Maurice Rheims
Les mots sauvages. Dictionnaire des mots inconnus du dictionnaire : écrivains des 19e et 20e siècle
Larousse / Le souffle des mots
En cheveux blancs, il me faut donc aller
Comme un enfant tous les jours à l'école
Que je suis fou d'apprendre à bien parler
Lorsque la mort vient m'ôter la parole !
Magnard
poète toulousain, 1582-1646
[A]
L'histoire n'est-elle pas là pour nous empêcher
de condamner à la légère des mots sans crédit aujourd'hui, mais que leur fortune peut révéler demain ? Ne nous montre-t-elle point
Caillière, l'auteur des mots à la mode
signalant comme des intrus les adjectifs
haineux, respectable, désoeuvré, le
substantif impolitesse ! Ceci se passait dès 1693. En 1726, L'abbé Desfontaine, dans son
Dictionnaire néologique, condamnait à son
tour l'usage de détresse, scélératesse, naguère, encourageant, érudit, inattaquable, entente, improbable.
Lorédan Larchey
Dictionnaire historique d'argot, Préface
[B]
Qui donc a le droit de faire l'aumône à une langue si ce n'est l'écrivain ? la nôtre a très bien accepté les mots de mes devanciers, elle acceptera les miens, les parvenus seront nobles avec le temps.
Balzac
cité par Madeleine de Surville, Vie de Balzac
[C]
Vous ne connaissez pas l'histoire du chastre ?
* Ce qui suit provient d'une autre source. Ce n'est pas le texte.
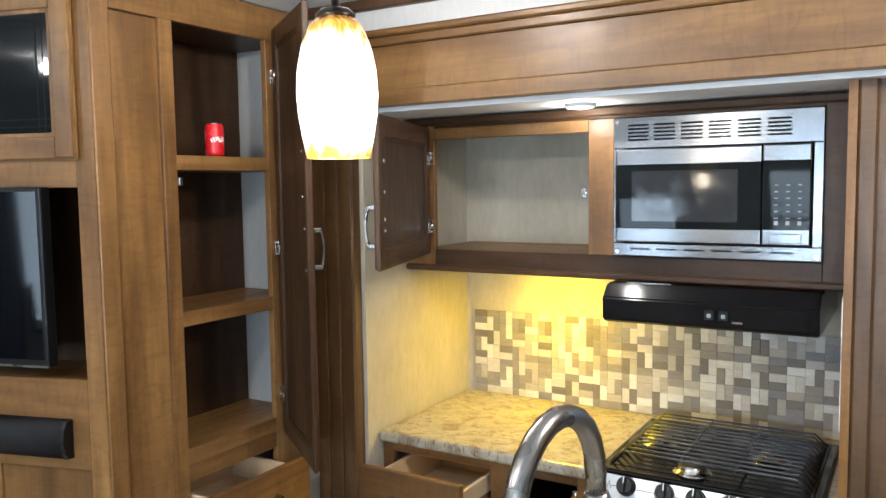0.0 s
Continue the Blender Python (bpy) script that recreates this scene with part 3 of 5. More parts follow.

Dumas, qui connaît tous les mots de toutes les langues, et qui les inventerait tous si, par bonheur, ils n'existaient pas, recula devant ce mot et décrivit avec son torse un superbe point majuscule d'interrogation. — Un chastre, lui dis-je, est un oiseau rare, l'avis rara des Anciens ; un oiseau d'augure, l'avis castrorum, comme disaient les Romains Marseillais. On a supprimé avis, on a dénatueé castrorum, et, par corruption progressive, chastre est resté : les étymologistes n'en font pas d'autres.
Méry
La chasse au chastre
[D]
Le poète usant des mots pour dire non pas leur sens, leur correspondance incantatoire au monde qu'ils ont charge de maîtriser, on peut le définir comme l'homme qui se sert des mots non pas seulement selon leur sens, mais selon leur pouvoir. Dans les mains du poète, la prise du langage sur le monde est magique et non logique seulement.
Thierry Maulnier
Introduction à la poésie française (Gallimard)
[E]
Leconte de Lisle ou Heredia n'ont pas fait de néologisme, ce sont plutôt des « bijoutiers poétiques » , « des mangeurs de chrysoprases », comme les appelait Catulle Mendès.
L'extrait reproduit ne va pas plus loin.